Jesus würde heute über Fußball reden
Der Fußball beinhaltet laut dem Priester Christoph Pelczar eine "tiefe spirituelle Dimension": Im Kampf um das runde Leder spielten zentrale Aspekte des Menschseins - und auch der Religion- eine Rolle, so der frühere Mentalcoach beim SK Rapid und Pfarrer von Weikendorf (NÖ) am Freitag im Interview mit "Kathpress". Heute würde Jesus wohl über den Ball sprechen: "Für Jesus waren immer die einfachen Dinge wichtig und er nahm für seine Botschaften Bilder aus dem Leben der Menschen. Ganz sicher würde er heute Verbindungen zum Fußball schaffen", so der Fußball-begeisterte Priester.
Das Geschehen am Trainingsplatz und erst recht im Stadion ist Pelczar zufolge eine verdichtete Abbildung des Lebens: "Mittellinie, eigene Hälfte, Corner, Strafraum und Torlinie haben viel mit dem Inneren des Menschen zu tun. Jeder steht auch im Alltag manchmal im Abseits oder drängt andere dorthin, ist nach einem Foul verletzt, rennt ohne Ball, bietet sich an, spielt sich frei oder feiert Feste wie ein Tor." Zu allen Emotionen, zu religiösen Inhalten wie Glaube, Hoffnung und Liebe und auch zu schlimmen Momenten, Versuchungen und Notlagen fänden sich direkte Entsprechungen im Fußball.
Fußball sei "großer Lehrmeister der Persönlichkeitsentwicklung" für jeden, der sich dieser Dimension öffne, so das Credo Pelczars, der in Polen vor der Priesterlaufbahn selbst Profi-Kicker war. Als guter Fan oder Spieler erlerne man positiven Kampfgeist und konstruktive Kritikfähigkeit, den Umgang mit Sieg und Niederlage, Demut und das Verfolgen eigener Ziele. Das Training lehre Disziplin und Selbstdisziplin sowie positive Umgangsformen wie Begrüßen, der Blick in die Augen selbst eines übermächtigen Gegners, Höflichkeit, Fairplay und ein Annehmen des Einzelnen in seinen Stärken und Schwächen. Pelczar: "Das trägt auch zu Integration und Frieden in der Gesellschaft bei."

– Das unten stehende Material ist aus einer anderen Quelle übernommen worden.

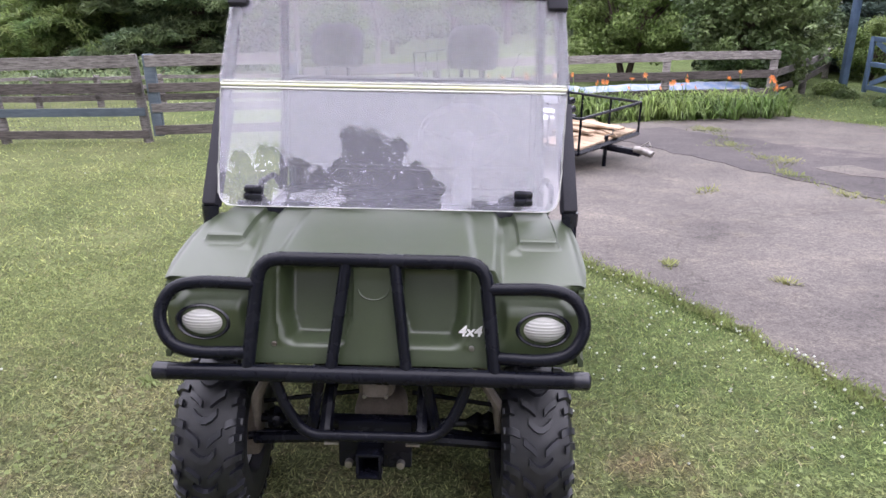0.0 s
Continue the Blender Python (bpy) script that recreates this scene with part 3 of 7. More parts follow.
def utv():
    m = Matrix.Translation((-0.277, 1.809, -0.127)) @ Matrix.Rotation(radians(2.5), 4, "Z") @ Matrix.Rotation(radians(-4.3), 4, "X") @ Matrix.Rotation(radians(2.2), 4, "Y")
    car = thing("utility_vehicle", "olive green two-seat utility vehicle parked on the lawn", "utility vehicle", m)

    # bull bar
    guard = part("bumper_bar", tubed([(-.652, -.055, .628), (.652, -.055, .628)], .027, 14), M_BLACKSTEEL, car, "black tubular bumper bar")
    for s in (-1, 1):
        part("end_plug", lathed([(0.0, 0), (.022, 0), (.0285, .006), (.0285, .05)], 14, "x", Matrix.Translation((s * .662, -.055, .628)) @ Matrix.Diagonal((-s, 1, 1, 1))), M_BLACKPLASTIC, guard)
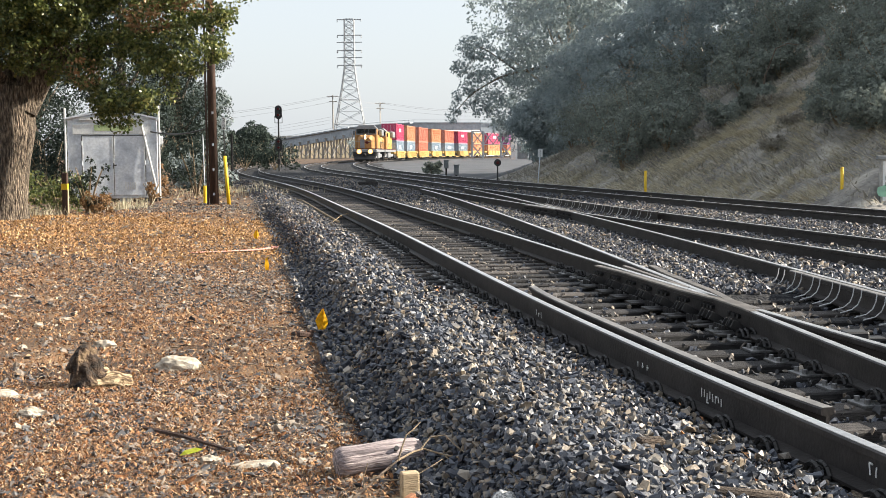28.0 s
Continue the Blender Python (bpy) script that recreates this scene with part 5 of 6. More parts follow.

Spielen mit Leib und Seele
Der Glaube sei im Fußball wesentlich, um "mit Leib und Seele zu spielen" und Potenziale freizusetzen, betonte der frühere Rapid-Mentalcoach. "Der Glaube lässt davon ausgehen, dass wir alle als Unikate geboren werden. Die Gefahr ist aber, als Kopie zu sterben - wenn etwa viele nur Idole nachahmen und Ronaldo oder Messi sein wollen, dabei aber ihre je eigenen Begabungen vergessen. Reißt man die Seele ab, wird man zu einer Karikatur." Glaube sei auch eng mit Teamgeist verbunden. Nicht zufällig würden sich daher manche Top-Vereine als "Glaubensgemeinschaft" bezeichnen.
Beeindruckt zeigte sich der Seelsorger über persönliche Glaubensbezeugungen zahlreicher Top-Profis: "Viele bezeichnen Gott als ihre Kraftquelle und ihr Fundament. Zwischen Glaube und Fußball gibt es ein dynamisches Wechselspiel, beide spielen im selben Team." Gebetsgesten seien daher bei Fans und Sportlern gleichermaßen verbreitet. Das häufig beobachtbare Berühren des Rasens mit anschließendem Bekreuzigen deutete Pelczar so: "Die Spieler spüren, dass ihnen in Momenten hoher Erwartungen und Ängsten nichts Irdisches mehr Kraft gibt, sondern nur die Verbindung mit ihrem Schöpfer, dem sie sich und ihr Team anvertrauen."
Vor großem Publikum derart furchtlos zum eigenen Glauben zu stehen sei eines jener Dinge, die die Kirche vom Fußball abschauen sollte, erklärte der Fußball-Pfarrer. Aufholbedarf gebe es auch im Teamgeist - wo es darum gehe, Menschen in der jeweiligen Lebensgeschichte anzunehmen und die eigene Gemeinschaft als Familie zu sehen - sowie in der Begeisterung. "So ein großes Hurra wie die Jubelgesänge nach einem Tor müsste auch unser 'Halleluja' sein. Doch wir haben daraus den Alltagsspruch 'Na, halleluja!' gemacht - im Sinne von 'Na, so eine Bescherung!'", so Pelczar selbstkritisch.